Charlie Pryor's bands, the Midland Minstrels and the Tune Chasers served for years as part of the Brush Creek Follies stable of regular musicians. In one of the recordings, they are on the Brush Creek Follies performing "Polly Wolly Doodle" complete with a characteristically impassioned washboard solo from Charlie Pryor.
Charlie Pryor undoubtedly hammed it up for audiences, and he played along with the country-corn shtick of the radio show. Despite being a fully-grown man, he was known on the program as "Little Philbert." But he was also a virtuosic and well-rounded musician, and he managed to play a little classic music, like Rimsky-Korsakov's "Flight of the Bumblebee," on the show.

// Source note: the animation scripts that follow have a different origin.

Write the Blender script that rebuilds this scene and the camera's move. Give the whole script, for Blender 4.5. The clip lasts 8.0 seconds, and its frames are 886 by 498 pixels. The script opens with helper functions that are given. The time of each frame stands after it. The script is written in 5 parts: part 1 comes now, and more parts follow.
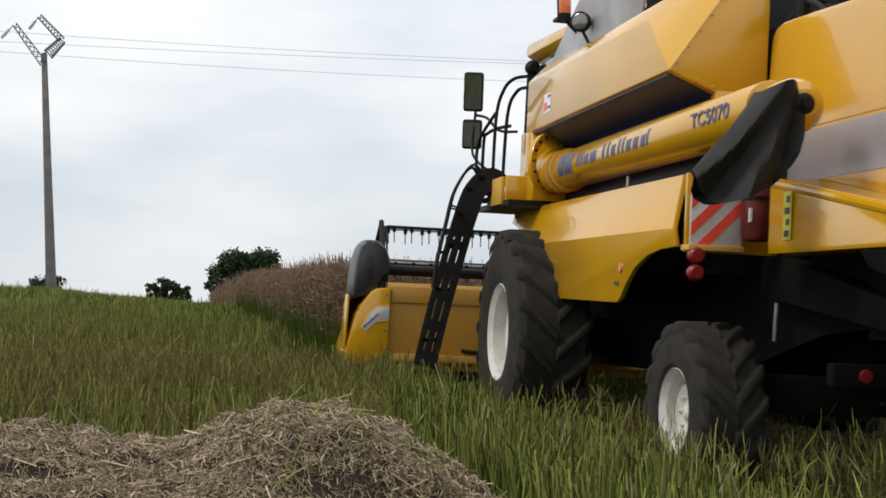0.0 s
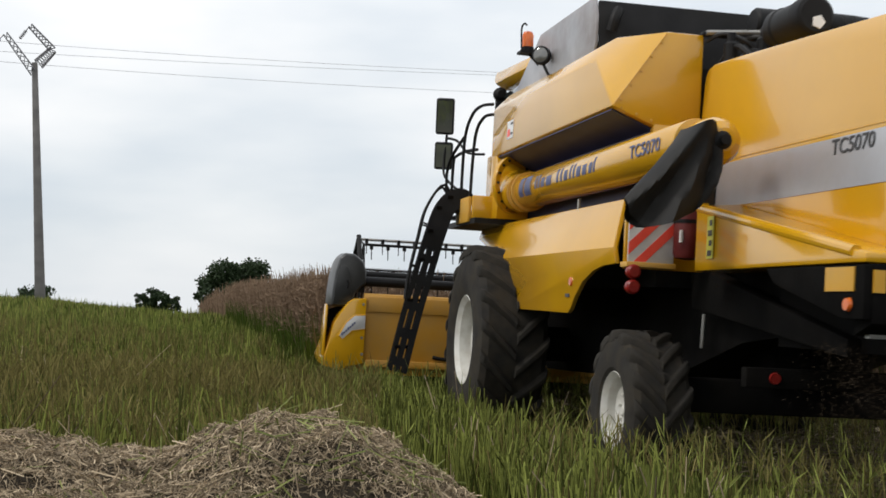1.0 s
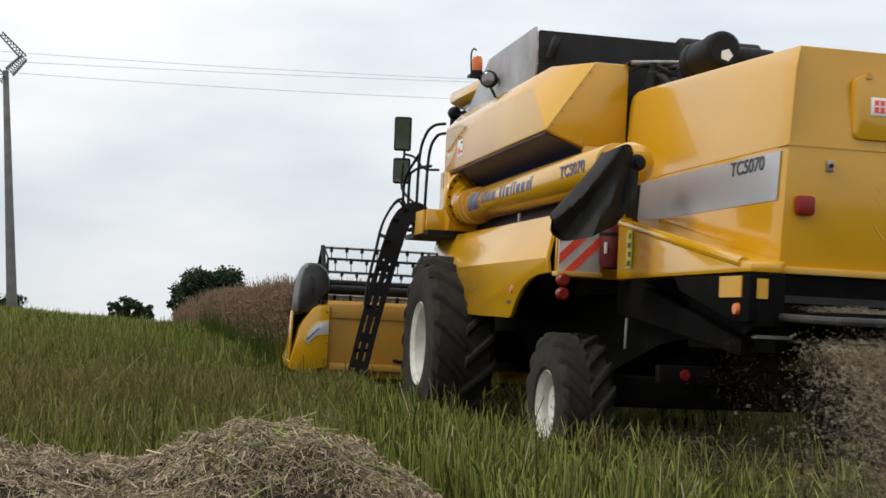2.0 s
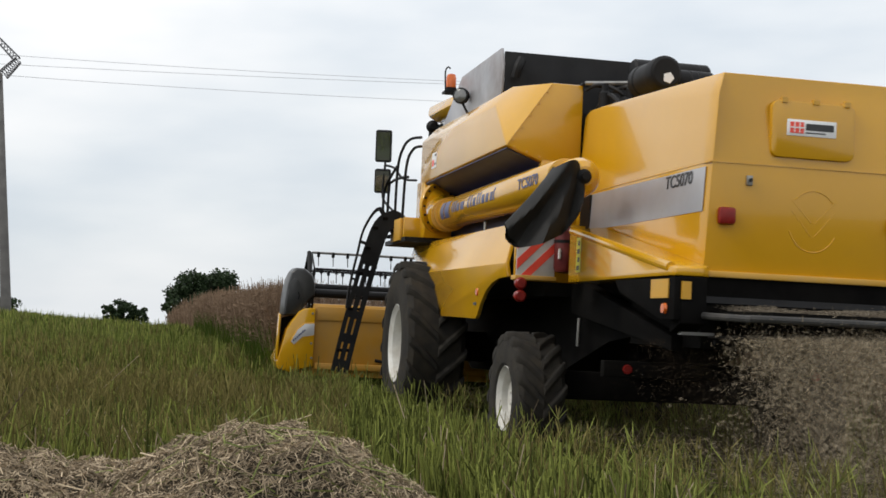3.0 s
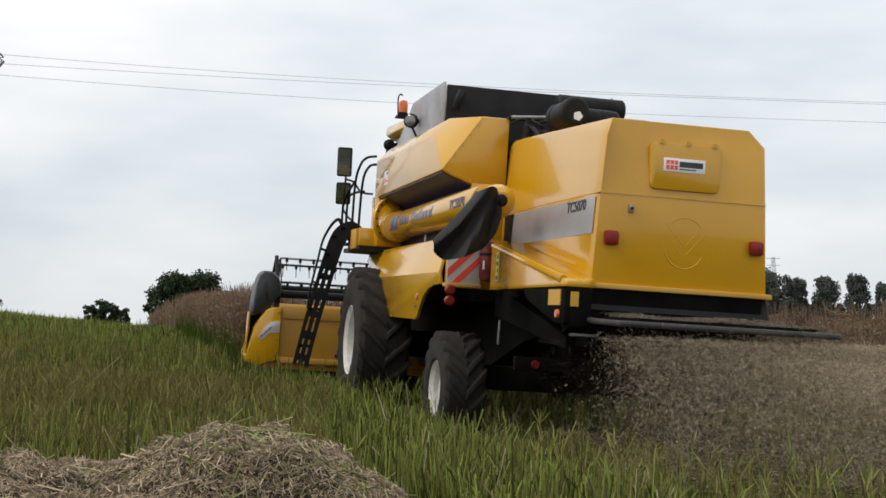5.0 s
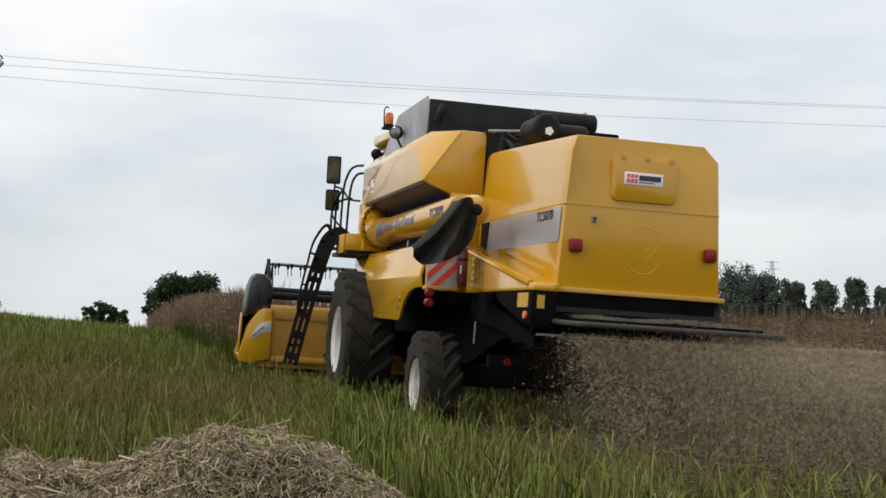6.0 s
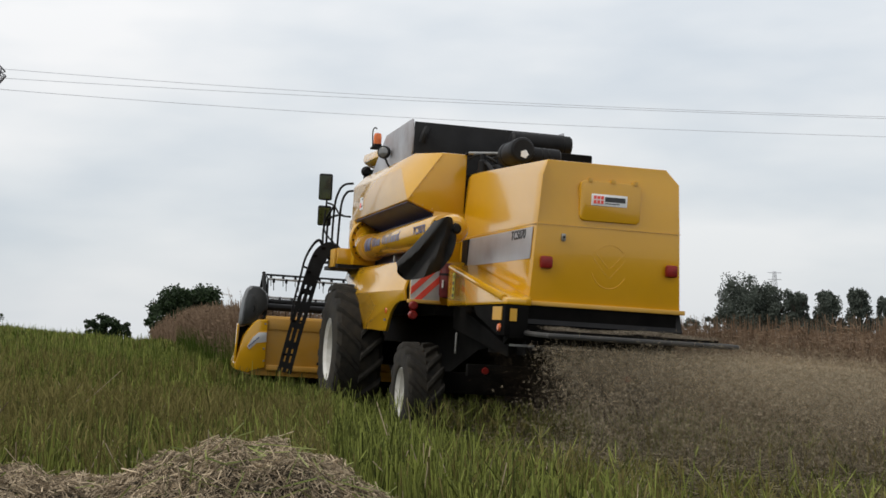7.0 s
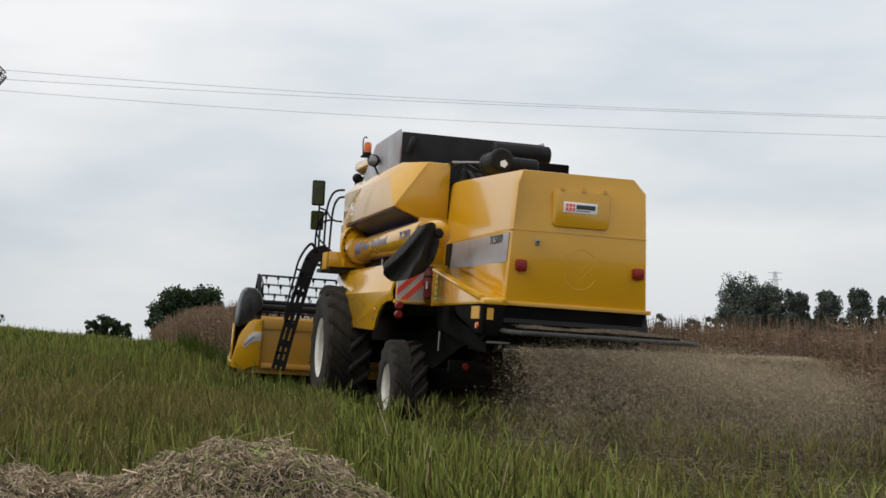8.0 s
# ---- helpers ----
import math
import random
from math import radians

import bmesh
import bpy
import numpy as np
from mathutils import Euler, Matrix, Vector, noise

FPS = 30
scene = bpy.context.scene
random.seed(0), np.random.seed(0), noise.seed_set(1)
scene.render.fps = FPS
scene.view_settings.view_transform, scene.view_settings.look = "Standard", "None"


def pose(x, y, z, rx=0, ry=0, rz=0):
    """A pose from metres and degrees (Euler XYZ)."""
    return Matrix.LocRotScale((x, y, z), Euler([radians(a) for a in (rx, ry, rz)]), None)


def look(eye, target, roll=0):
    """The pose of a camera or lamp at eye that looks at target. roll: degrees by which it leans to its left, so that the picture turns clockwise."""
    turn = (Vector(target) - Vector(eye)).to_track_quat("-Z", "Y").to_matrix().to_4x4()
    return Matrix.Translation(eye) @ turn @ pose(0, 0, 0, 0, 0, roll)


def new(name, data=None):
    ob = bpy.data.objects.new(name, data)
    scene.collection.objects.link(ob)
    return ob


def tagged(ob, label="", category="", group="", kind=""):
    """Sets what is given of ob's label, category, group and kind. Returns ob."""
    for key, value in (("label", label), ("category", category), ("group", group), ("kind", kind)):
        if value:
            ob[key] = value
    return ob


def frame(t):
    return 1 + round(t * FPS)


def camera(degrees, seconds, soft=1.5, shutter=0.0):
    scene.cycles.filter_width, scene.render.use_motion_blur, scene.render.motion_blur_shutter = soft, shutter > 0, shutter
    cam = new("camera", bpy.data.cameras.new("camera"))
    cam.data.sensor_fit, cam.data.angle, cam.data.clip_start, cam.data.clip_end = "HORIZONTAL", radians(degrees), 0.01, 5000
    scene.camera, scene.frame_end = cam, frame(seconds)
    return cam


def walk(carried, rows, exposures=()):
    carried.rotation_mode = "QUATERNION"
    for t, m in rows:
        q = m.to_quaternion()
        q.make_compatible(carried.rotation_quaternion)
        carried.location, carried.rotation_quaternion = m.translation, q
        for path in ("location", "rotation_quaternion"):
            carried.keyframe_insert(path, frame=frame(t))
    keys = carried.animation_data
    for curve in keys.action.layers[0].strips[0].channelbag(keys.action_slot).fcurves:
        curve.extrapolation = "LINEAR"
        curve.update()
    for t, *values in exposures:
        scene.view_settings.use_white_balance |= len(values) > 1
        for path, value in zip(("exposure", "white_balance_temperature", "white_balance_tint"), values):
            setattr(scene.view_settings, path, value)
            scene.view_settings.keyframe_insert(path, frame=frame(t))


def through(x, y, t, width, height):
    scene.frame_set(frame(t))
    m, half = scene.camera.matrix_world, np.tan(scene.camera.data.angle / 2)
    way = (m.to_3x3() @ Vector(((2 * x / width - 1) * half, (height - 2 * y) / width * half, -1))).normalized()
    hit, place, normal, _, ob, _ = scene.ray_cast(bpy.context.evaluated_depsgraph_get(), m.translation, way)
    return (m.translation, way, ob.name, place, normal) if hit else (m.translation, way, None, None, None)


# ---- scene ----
cam = camera(35.5, 8.0, soft=1.55, shutter=0.6)
EYE_HEIGHT = 1.06
TILTS = [(0.0, 91.39, -0.07, -10.31), (0.5, 91.45, -0.34, -10.62), (1.0, 91.87, -0.32, -10.73), (1.5, 92.07, -0.21, -11.39),
         (3.0, 92.26, 0.04, -12.02), (3.5, 92.17, -0.20, -12.23), (4.0, 92.34, -0.39, -12.41), (4.5, 92.35, -0.33, -12.65),
         (6.0, 92.50, -0.60, -12.79), (6.5, 92.55, -0.56, -12.66), (7.0, 92.98, -0.43, -12.69), (7.5, 92.94, -0.53, -12.53),
         (8.0, 93.00, -0.36, -12.66)]
walk(cam, [(t, pose(0, 0, EYE_HEIGHT, a, b, c)) for t, a, b, c in TILTS], exposures=((0.0, -0.02), (3.0, -0.04), (6.0, -0.12), (8.0, -0.23)))

# the harvester's way: seconds, place, pitch, lean on the side slope and heading
DRIVE = [(0.0, 4.071, 11.308, -0.224, -0.16, 2.69, 0.10), (0.5, 4.078, 11.831, -0.222, -0.18, 2.77, 0.24), (1.0, 4.076, 12.347, -0.227, -0.10, 2.83, 0.38),
         (1.5, 4.076, 12.841, -0.228, -0.03, 2.84, 0.37), (3.0, 4.067, 14.256, -0.228, -0.19, 2.88, 0.08), (3.5, 4.060, 14.716, -0.224, -0.02, 2.90, -0.05),
         (4.0, 4.054, 15.179, -0.216, 0.04, 2.96, -0.12), (4.5, 4.051, 15.642, -0.223, 0.05, 3.06, -0.02), (6.0, 4.052, 17.025, -0.214, 0.08, 3.27, 0.33),
         (6.5, 4.048, 17.494, -0.212, 0.27, 3.25, 0.38), (7.0, 4.048, 17.968, -0.203, 0.28, 3.15, 0.50), (7.5, 4.044, 18.444, -0.205, 0.24, 3.16, 0.53),
         (8.0, 4.050, 18.921, -0.200, 0.20, 3.45, 0.70)]
LEAN = 3.0

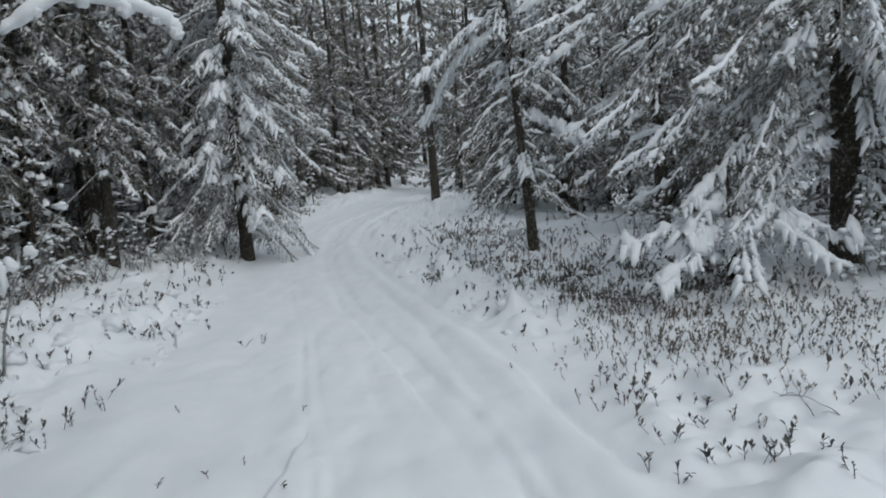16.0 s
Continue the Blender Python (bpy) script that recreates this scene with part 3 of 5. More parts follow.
young = stand(spruce("young spruce bowed down under a thick coat of snow", 4, 1.0, 0.05, 0.30, 0.75, 50, 1.6, 1.0, 1.2, False, load=2.0, split=True, heavy=((0.66, 98, 1.05, 30, 3.2), (0.58, 135, 1.15, 38, 3.0), (0.62, 172, 1.1, 40, 3.2), (0.66, 215, 1.15, 38, 3.0), (0.70, 250, 1.1, 36, 2.6), (0.80, 120, 0.7, 46, 2.4), (0.80, 230, 0.75, 45, 2.4))), 7.0, -2.45)
MID = [
    spruce("forest spruce with dead lower branches and patchy snow", 11, 10.0, 0.10, 1.3, 1.7, 46, 0.80, 0.74, 1.0, load=1.7, big=1.6, gap=1.15),
    spruce("forest spruce with a narrow snow-dusted crown", 12, 8.5, 0.085, 0.8, 1.5, 54, 0.80, 0.80, 1.0, load=1.8, big=1.6, gap=1.15),
    spruce("forest spruce with dense drooping branches and snow", 13, 7.0, 0.08, 0.4, 1.5, 52, 0.84, 0.72, 1.0, load=1.8, big=1.6, gap=1.15),
]
POLE = spruce("tall forest spruce with a bare dark trunk and dead twigs", 17, 15.0, 0.14, 2.9, 1.9, 50, 0.62, 0.8, 1.0, load=1.7, big=2.1, gap=1.25, dead_low=0.8)
stand(POLE, 18.7, 9.4)
FAR = spruce("distant spruce with snowy boughs deep in the forest", 15, 15.0, 0.13, 1.2, 2.6, 46, 0.42, 0.75, 0.5, load=1.8, gap=1.7, big=3.3, dead=False)
stand(FAR, 48.0, 7.5)
SAPLING = spruce("small snow-covered spruce sapling under the tall trees", 14, 2.4, 0.03, 0.15, 0.7, 45, 1.0, 0.8, 0.8, False, load=1.2, group="spruce saplings")
stand(SAPLING, 9.9, 5.6)
for k, (x, y, size) in enumerate(((9.4, 8.0, 1), (10.5, 7.6, 1.1), (14.6, 5.8, 1))):
    stand(MID[k], x, y, 70 * k, size)


def plant_forest():
    taken = [(13.8, 4.3), (10.75, -0.98), (7.4, -3.65), (7.0, -2.35), (48.0, 7.5), (9.4, 8.0), (10.5, 7.6), (14.6, 5.8)]
    fixed = [(17.8, 7.6), (18.4, 9.2), (22.5, 13.0), (26.0, 6.9), (20.5, 7.0), (16.3, 6.6), (8.3, 7.6), (7.0, 8.3), (12.2, 6.0), (1.6, 9.6), (4.9, 7.4), (-0.2, 8.4), (-0.3, 5.4), (4.2, 8.4), (0.4, 9.0), (15.5, -2.2), (12.5, -4.5), (10.2, -5.5)]

    def free(x, y, gap):
        return all((x - a) ** 2 + (y - b) ** 2 > gap * gap for a, b in taken)

    def put(x, y, tree=None, size=None):
        taken.append((x, y))
        again(tree or FOREST.choice(MID), x, y, FOREST.uniform(0, 360), size or FOREST.uniform(0.75, 1.25))

    def grow(many, xs, ys, rule, gap, tree=None):
        made = tries = 0
        while made < many and tries < 20000:
            tries += 1
            x, y = FOREST.uniform(*xs), FOREST.uniform(*ys)
            if rule(x, y - trail(x)) and free(x, y, gap):
                put(x, y, tree)
                made += 1

    for x, y in fixed:
        kind = FOREST.choice(MID)
        put(x, y, POLE if 0 < x < 5 or x == 12.2 else kind)
    for x, y in ((23.0, 13.4), (15.6, 5.4), (23.6, 6.4), (24.6, 6.3), (29.5, 6.6), (35.7, 6.2), (40.0, 5.9), (45.6, 5.0), (49.0, 4.4), (47.5, 6.4), (27.2, 1.2), (41.0, 0.6), (50.0, -0.4), (30.0, 8.0), (37.0, 8.4), (20.0, 8.2), (15.0, 8.4), (12.6, 8.0), (21.0, 11.5)):
        put(x, y, POLE, FOREST.uniform(0.9, 1.2))
    for x, y in ((8.4, 6.7), (9.6, 6.1), (10.8, 6.2), (11.7, 5.5), (7.2, 7.0), (12.9, 5.4), (6.1, 6.9), (7.9, 6.1), (5.0, 7.0)):
        put(x, y, POLE, FOREST.uniform(0.6, 0.85))
    put(2.88, 6.0, POLE, 0.62)
    for k in range(26):
        put(FOREST.uniform(56, 95), -18 + 46 * (k + FOREST.random()) / 26, FAR, FOREST.uniform(1.6, 2.2))
    edge = lambda x: 2.4 if x > 14 else 6.2 - 0.29 * max(x - 4, 0)
    grow(60, (3, 34), (-13, 16), lambda x, o: o > edge(x) if o > 0 else o < (-4.4 if x > 13 else -5.0), 1.1)
    grow(22, (-7, 4), (3, 13), lambda x, o: o > 6.0 or (x < -2.5 and o > 5.0), 1.0)
    grow(40, (30, 70), (-22, 24), lambda x, o: abs(o) > 2.2, 1.5, FAR)
    grow(24, (4, 30), (-8, 12), lambda x, o: o > edge(x) - 0.3 if o > 0 else o < (-4.4 if x > 13 else -5.0), 0.7, SAPLING)
    grow(12, (-20, 9), (-18, 20), lambda x, o: o > 9.0 or o < -6.0, 2.0, FAR)


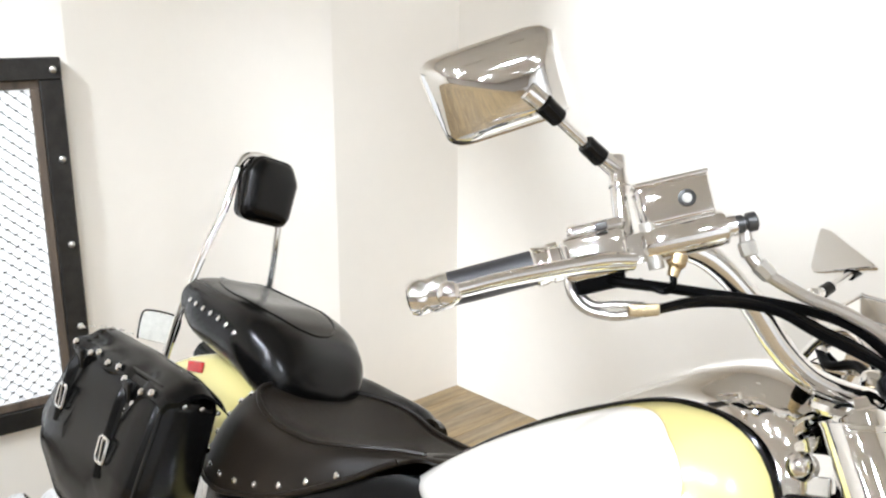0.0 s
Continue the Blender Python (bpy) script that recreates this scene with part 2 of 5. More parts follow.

The Brush Creek Follies radio show came to an end in the mid '50s as KMBC shifted toward television. Not too long after that, Charlie Pryor stepped away from being a country music star. While he never made the leap to TV stardom, Pryor was captured on two short promotional films. In addition to the recordings, the Marr Archives gave Rebecca Pryor these video of her grandfather. In one, he's performing with the Tune Chasers, a group that included banjo, accordion, upright bass, and washboard with all four members alternating on lead vocals.
"One of his trademarks that I watched him do, and then I saw him doing it on the video from 1950, also, was that he would lean the whole contraption forward and use his nose to bump up against the bicycle horn to go "honk honk," and he was quite a performer in that way."
Chuck Haddix says that since Marr started archiving Brush Creek Follies material, they heard from lots of the cast's family members, and their collection is still growing. They've also started a website with Follies clips and history.